Date: Sat, 26 Oct 1996 20:12:30 -0700 (PDT)
From: Jonathan Heiliger <loco@isi.net>
Reply-To: Jonathan Heiliger <loco@isi.net>
To: Darin Wayrynen <darin@good.net>
cc: nanog@merit.edu
In-Reply-To: <199610270242.TAA23660@indy.good.net>

On Sat, 26 Oct 1996, Darin Wayrynen wrote:

|} Which begs a question: why use a Giga-switch at all?
|} 
|} With the head of line blocking feature/problem and scalability only to
|} full duplex 100 mbps is a Gigaswitch something that should be used in a
|} next generation NAP? 

Nathan mentioned that MFS has started their new MAEs with a Catalyst or
shared FDDI ring.  Perhaps that has something to do with inital demand. 
An example of this is MAE-Houston or MAE-LA, neither of which presently
require the bandwidth a Gigaswitch delivers.  MFS has been sticking to the
plan of adding hardware and/or capacity based on demand and traffic stats.

I think the Atlanta NAP, while probably a good idea, won't run into the
head of line blocking problem in the extremely near future.  Looking at
the growth pattern of other exchange points leads me to believe this.

|} I'm not suggesting it's intended to be the next generation NAP, but
|} you'd think that they would want to use the latest switches and 
|} technology available, rather than continue down the FDDI road. 

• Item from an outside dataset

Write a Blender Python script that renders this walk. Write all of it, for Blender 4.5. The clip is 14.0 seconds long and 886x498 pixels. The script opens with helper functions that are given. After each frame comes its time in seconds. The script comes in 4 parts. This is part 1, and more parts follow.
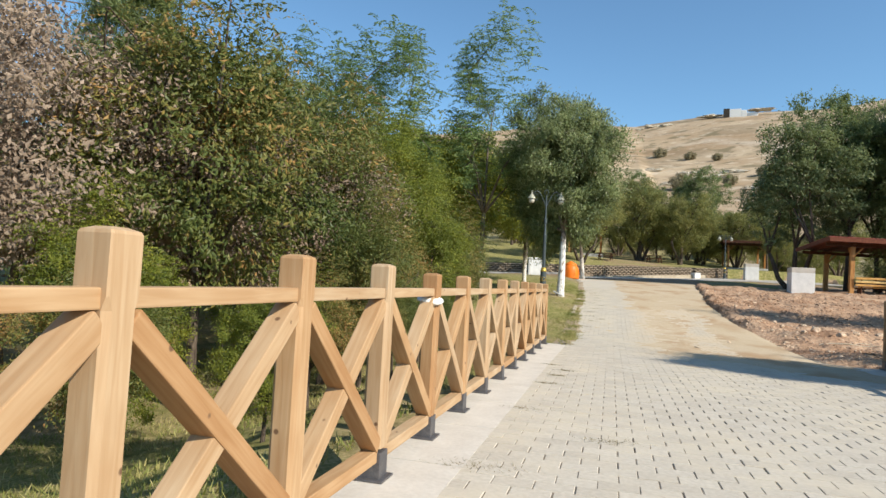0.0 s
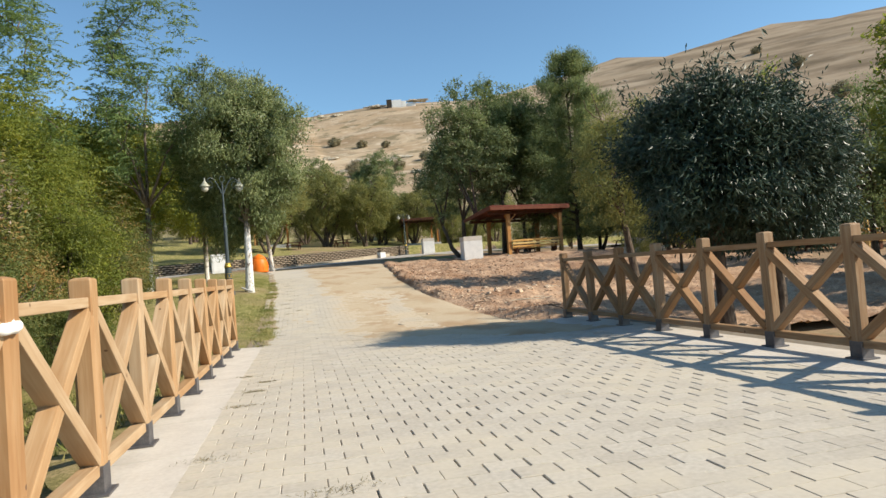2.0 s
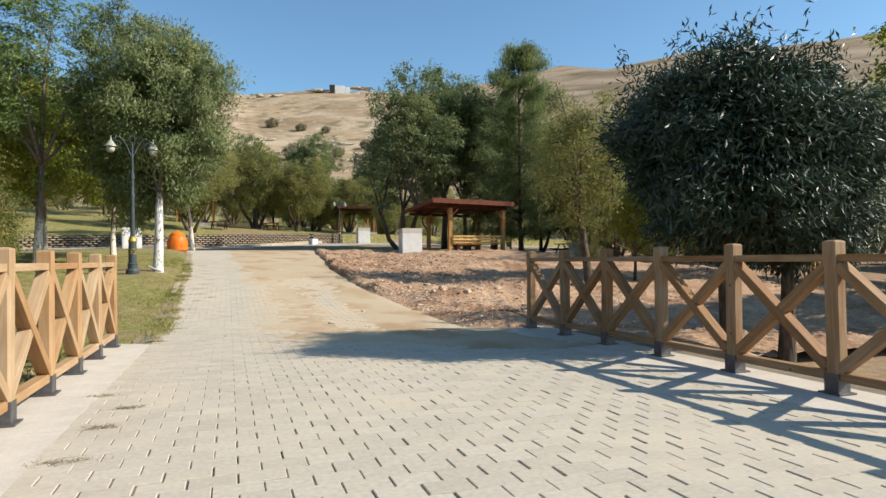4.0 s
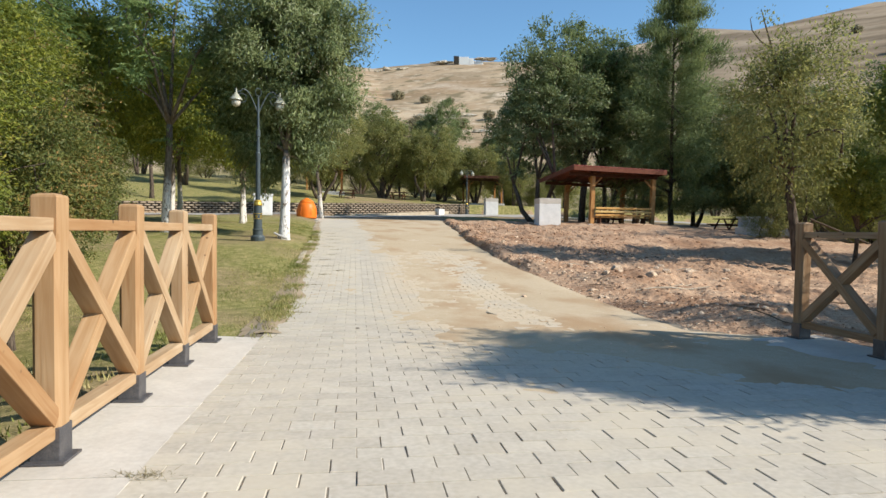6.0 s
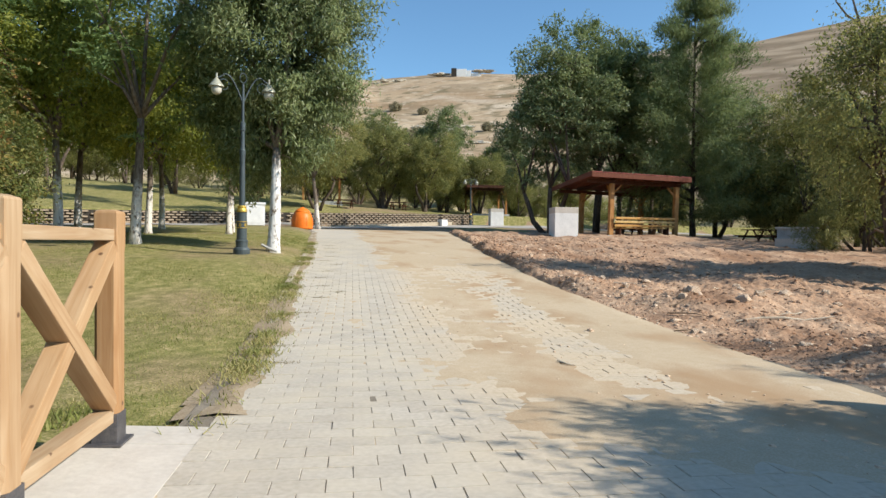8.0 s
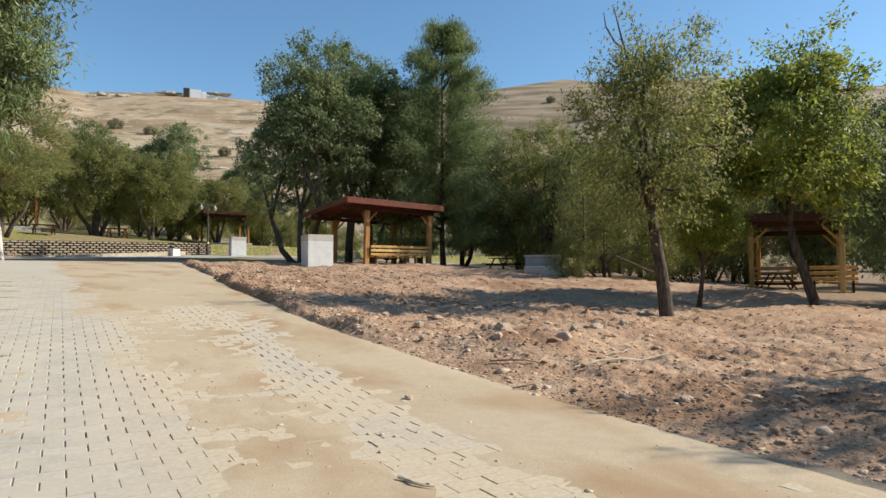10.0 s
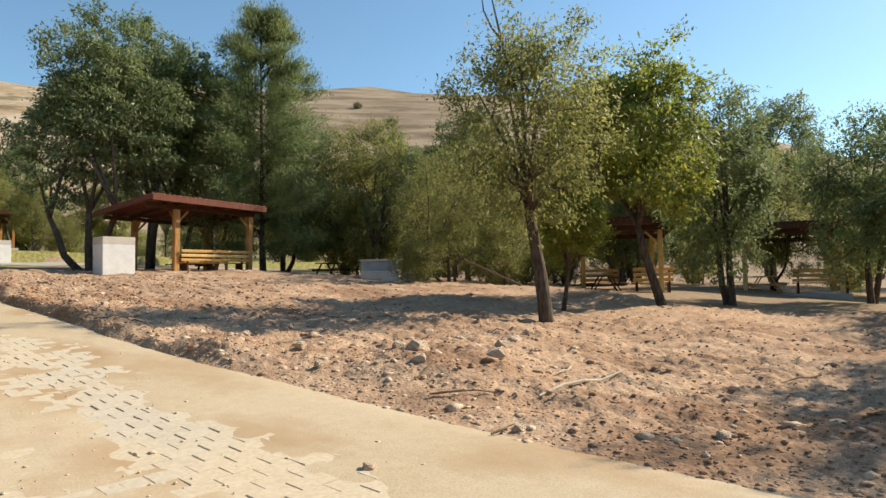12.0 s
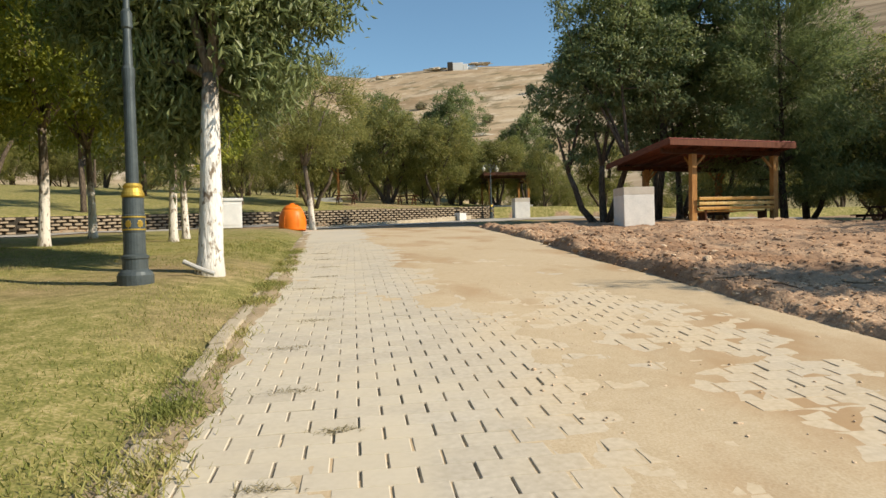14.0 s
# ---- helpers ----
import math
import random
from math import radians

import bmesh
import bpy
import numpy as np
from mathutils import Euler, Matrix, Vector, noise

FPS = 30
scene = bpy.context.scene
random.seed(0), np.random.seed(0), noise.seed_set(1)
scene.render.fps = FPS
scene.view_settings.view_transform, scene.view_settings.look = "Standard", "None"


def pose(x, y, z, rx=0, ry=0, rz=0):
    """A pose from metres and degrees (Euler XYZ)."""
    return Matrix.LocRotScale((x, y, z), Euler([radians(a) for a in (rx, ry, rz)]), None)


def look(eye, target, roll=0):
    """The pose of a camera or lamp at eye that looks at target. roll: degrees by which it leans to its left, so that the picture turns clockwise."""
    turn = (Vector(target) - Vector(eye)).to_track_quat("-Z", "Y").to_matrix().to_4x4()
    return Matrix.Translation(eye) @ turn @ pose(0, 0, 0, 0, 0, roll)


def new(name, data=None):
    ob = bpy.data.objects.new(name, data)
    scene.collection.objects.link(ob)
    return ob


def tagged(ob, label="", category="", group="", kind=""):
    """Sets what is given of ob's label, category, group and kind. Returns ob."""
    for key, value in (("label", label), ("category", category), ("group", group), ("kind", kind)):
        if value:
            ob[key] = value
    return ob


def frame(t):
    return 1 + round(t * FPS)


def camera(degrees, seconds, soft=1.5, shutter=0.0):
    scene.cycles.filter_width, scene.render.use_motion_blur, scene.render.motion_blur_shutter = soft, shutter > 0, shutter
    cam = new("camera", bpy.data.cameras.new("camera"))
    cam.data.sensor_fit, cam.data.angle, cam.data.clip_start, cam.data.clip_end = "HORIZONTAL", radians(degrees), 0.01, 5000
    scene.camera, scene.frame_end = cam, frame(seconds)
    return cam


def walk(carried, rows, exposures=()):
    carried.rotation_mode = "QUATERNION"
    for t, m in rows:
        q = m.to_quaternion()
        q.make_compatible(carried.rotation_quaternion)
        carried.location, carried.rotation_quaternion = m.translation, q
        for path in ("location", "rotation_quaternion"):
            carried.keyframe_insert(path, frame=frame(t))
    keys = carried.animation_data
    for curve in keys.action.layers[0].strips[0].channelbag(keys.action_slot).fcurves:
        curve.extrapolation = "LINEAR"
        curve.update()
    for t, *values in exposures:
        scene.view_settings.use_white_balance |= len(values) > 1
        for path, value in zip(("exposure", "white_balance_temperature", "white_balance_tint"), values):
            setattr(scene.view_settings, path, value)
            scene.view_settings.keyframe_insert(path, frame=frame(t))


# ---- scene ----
cam = camera(70.2, 14.0)
PATH = [
    (0, (1.32, -3.787, 1.236), (0.8, -1.858, 1.336), 2.9),
    (0.5, (1.284, -3.403, 1.209), (1.236, -1.408, 1.329), -1.4),
    (1, (1.295, -3.125, 1.195), (1.52, -1.144, 1.348), -2.9),
    (1.5, (1.236, -2.625, 1.179), (1.693, -0.682, 1.31), -3.1),
    (2, (1.224, -2.001, 1.177), (1.665, -0.051, 1.236), -4.6),
    (2.5, (1.346, -1.548, 1.156), (1.833, 0.392, 1.176), 0.2),
    (5, (1.507, 1.783, 1.178), (2.204, 3.658, 1.207), -2.0),
    (5.5, (1.473, 2.665, 1.139), (1.995, 4.595, 1.115), -1.2),
    (6, (1.39, 3.39, 1.127), (1.667, 5.37, 1.072), 0.7),
    (6.5, (1.257, 4.315, 1.139), (1.408, 6.309, 1.102), -1.1),
    (7, (1.248, 4.96, 1.144), (1.321, 6.958, 1.084), -1.8),
    (9.5, (1.456, 8.431, 1.061), (2.317, 10.234, 1.158), 1.8),
    (10, (1.608, 9.024, 1.122), (2.648, 10.731, 1.205), -0.2),
    (10.5, (1.635, 9.555, 1.101), (3.002, 11.013, 1.186), 1.2),
    (11, (1.636, 10.046, 1.118), (3.142, 11.359, 1.211), 0.9),
    (11.5, (1.653, 10.588, 1.14), (3.166, 11.89, 1.268), 0.0),
    (12, (1.708, 11.174, 1.152), (3.214, 12.487, 1.245), -1.1),
    (12.5, (1.762, 11.794, 1.155), (3.118, 13.262, 1.231), -1.3),
    (13, (1.474, 12.446, 1.24), (2.491, 14.167, 1.307), -2.7),
    (13.5, (1.36, 13.254, 1.208), (2.007, 15.147, 1.236), -1.2),
    (14, (1.158, 14.303, 1.202), (1.437, 16.284, 1.175), -1.7),
]
walk(cam, [(t, look(eye, target, roll)) for t, eye, target, roll in PATH],
     [(0, 0.42, 6500, 10), (1, 0.41, 6750, 10), (2.5, 0.41, 6800, 10), (5, 0.40, 6550, 10), (7, 0.43, 6350, 10), (9.5, 0.33, 6350, 10), (10.5, 0.28, 6800, 10), (11, 0.49, 6950, 10), (12, 0.52, 7200, 10), (12.5, 0.49, 7200, 10), (13.3, 0.34, 7450, 10), (14, 0.29, 7350, 10)])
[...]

What else would you suggest?  Gigabit Ethernet hasn't been standardized
yet, Cisco doesn't make a HIPPI interface, and some people prefer to not
use ATM.  FDDI has proven to very reliable, etc.  Having ISPs continue to
grow egress bandwidth has shown to be a bigger problem than the switch
fabric at the larger exchange points.